Request: Transcribe the listing in full, excluding any pictures.

Recorded data:

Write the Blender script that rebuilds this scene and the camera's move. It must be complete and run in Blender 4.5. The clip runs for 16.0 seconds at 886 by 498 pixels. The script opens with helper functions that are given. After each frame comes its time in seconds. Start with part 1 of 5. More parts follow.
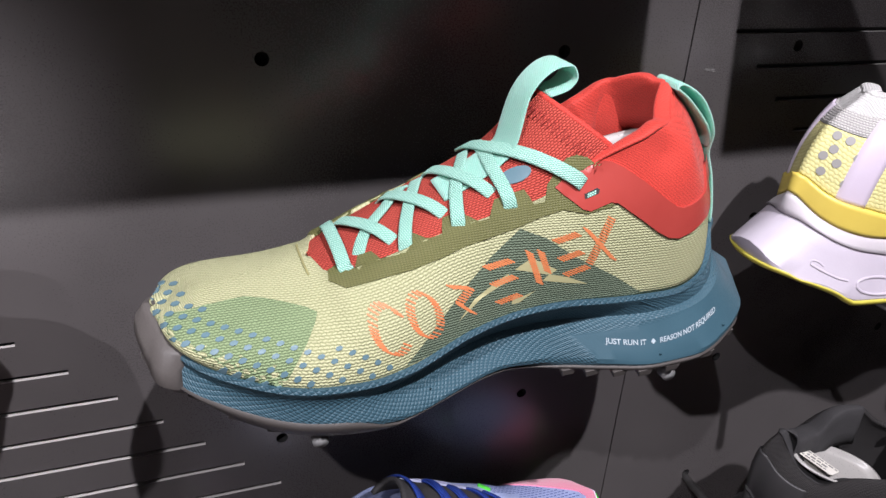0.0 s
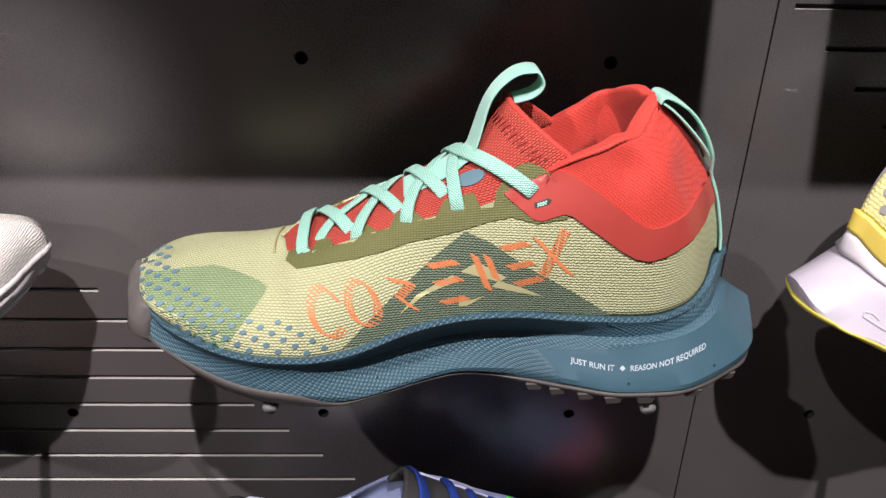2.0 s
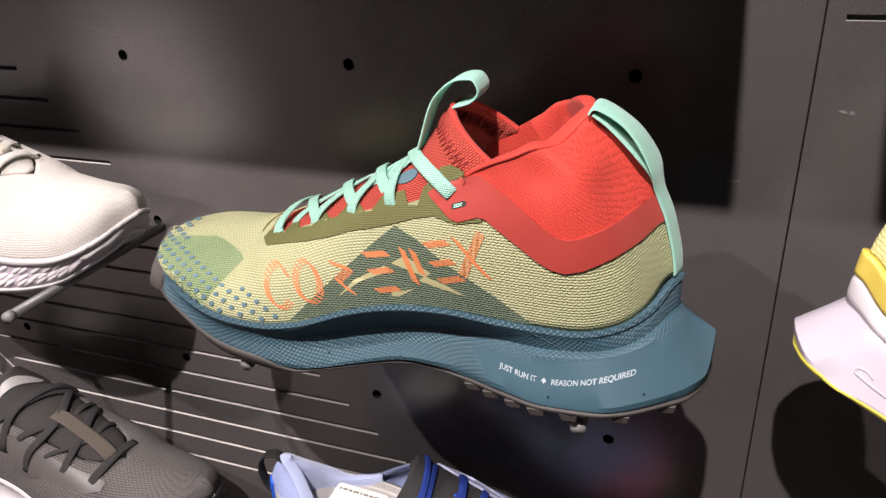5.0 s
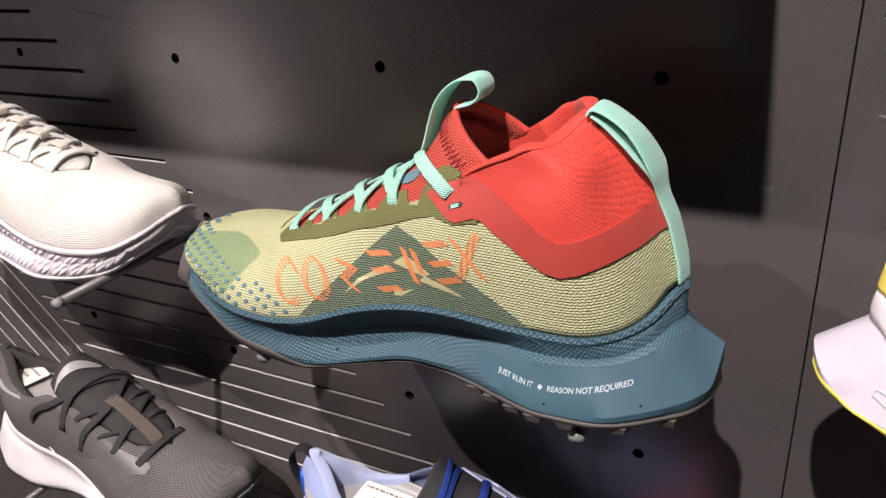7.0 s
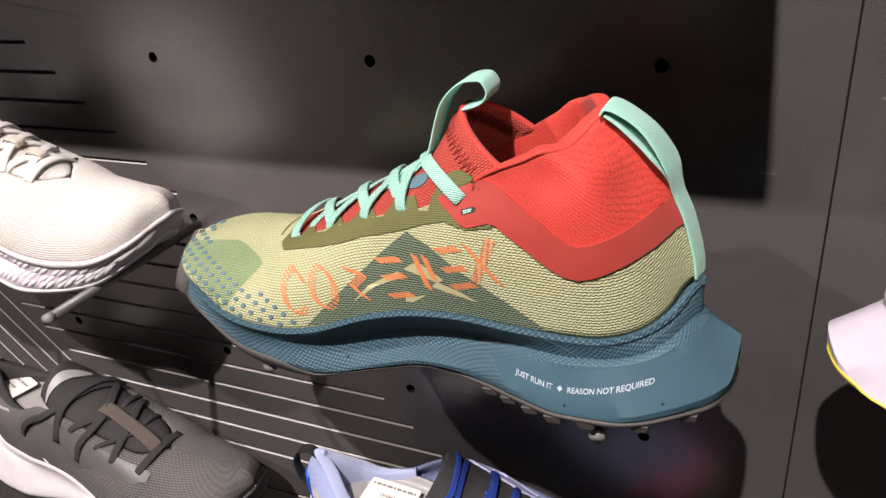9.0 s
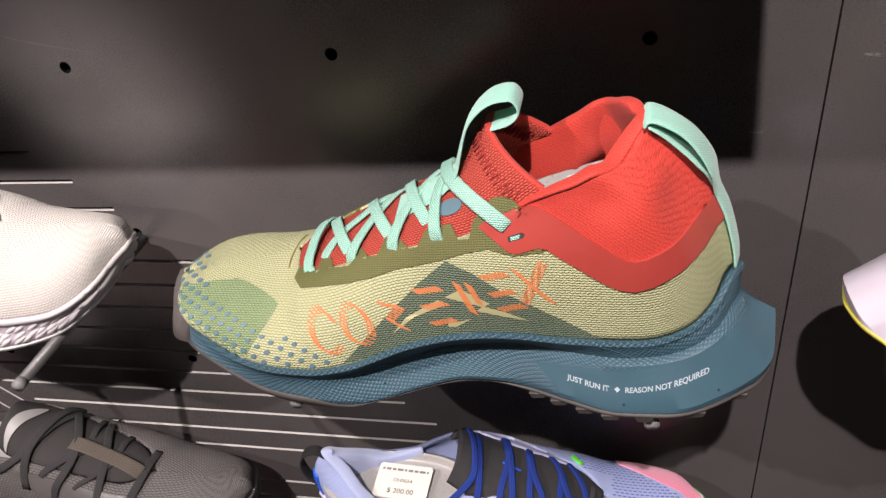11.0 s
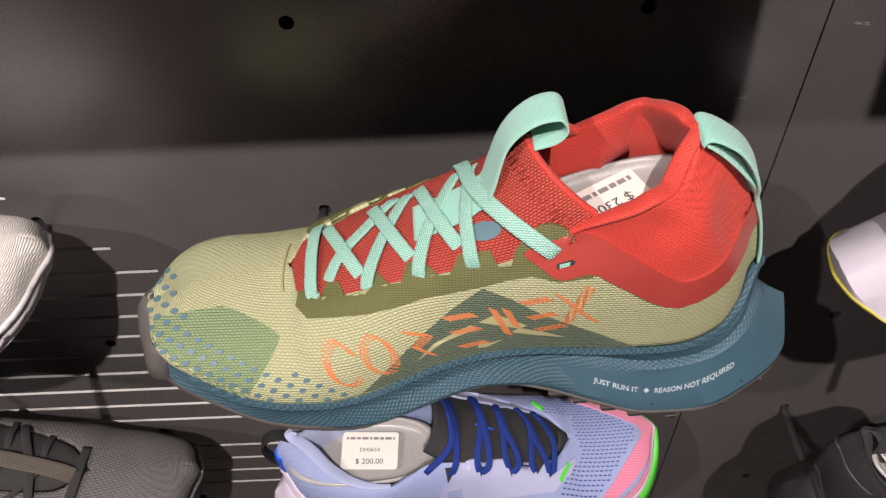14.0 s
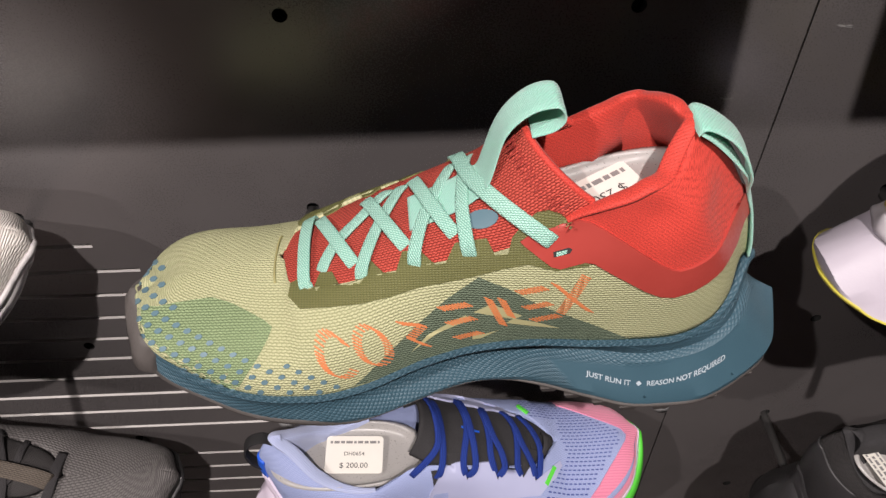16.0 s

Exercise answer:
Write the Blender script that rebuilds this scene and the camera's move. It must be complete and run in Blender 4.5. The clip runs for 16.0 seconds at 886 by 498 pixels. The script opens with helper functions that are given. After each frame comes its time in seconds. Start with part 1 of 5. More parts follow.
0.0 s
2.0 s
5.0 s
7.0 s
9.0 s
11.0 s
14.0 s
16.0 s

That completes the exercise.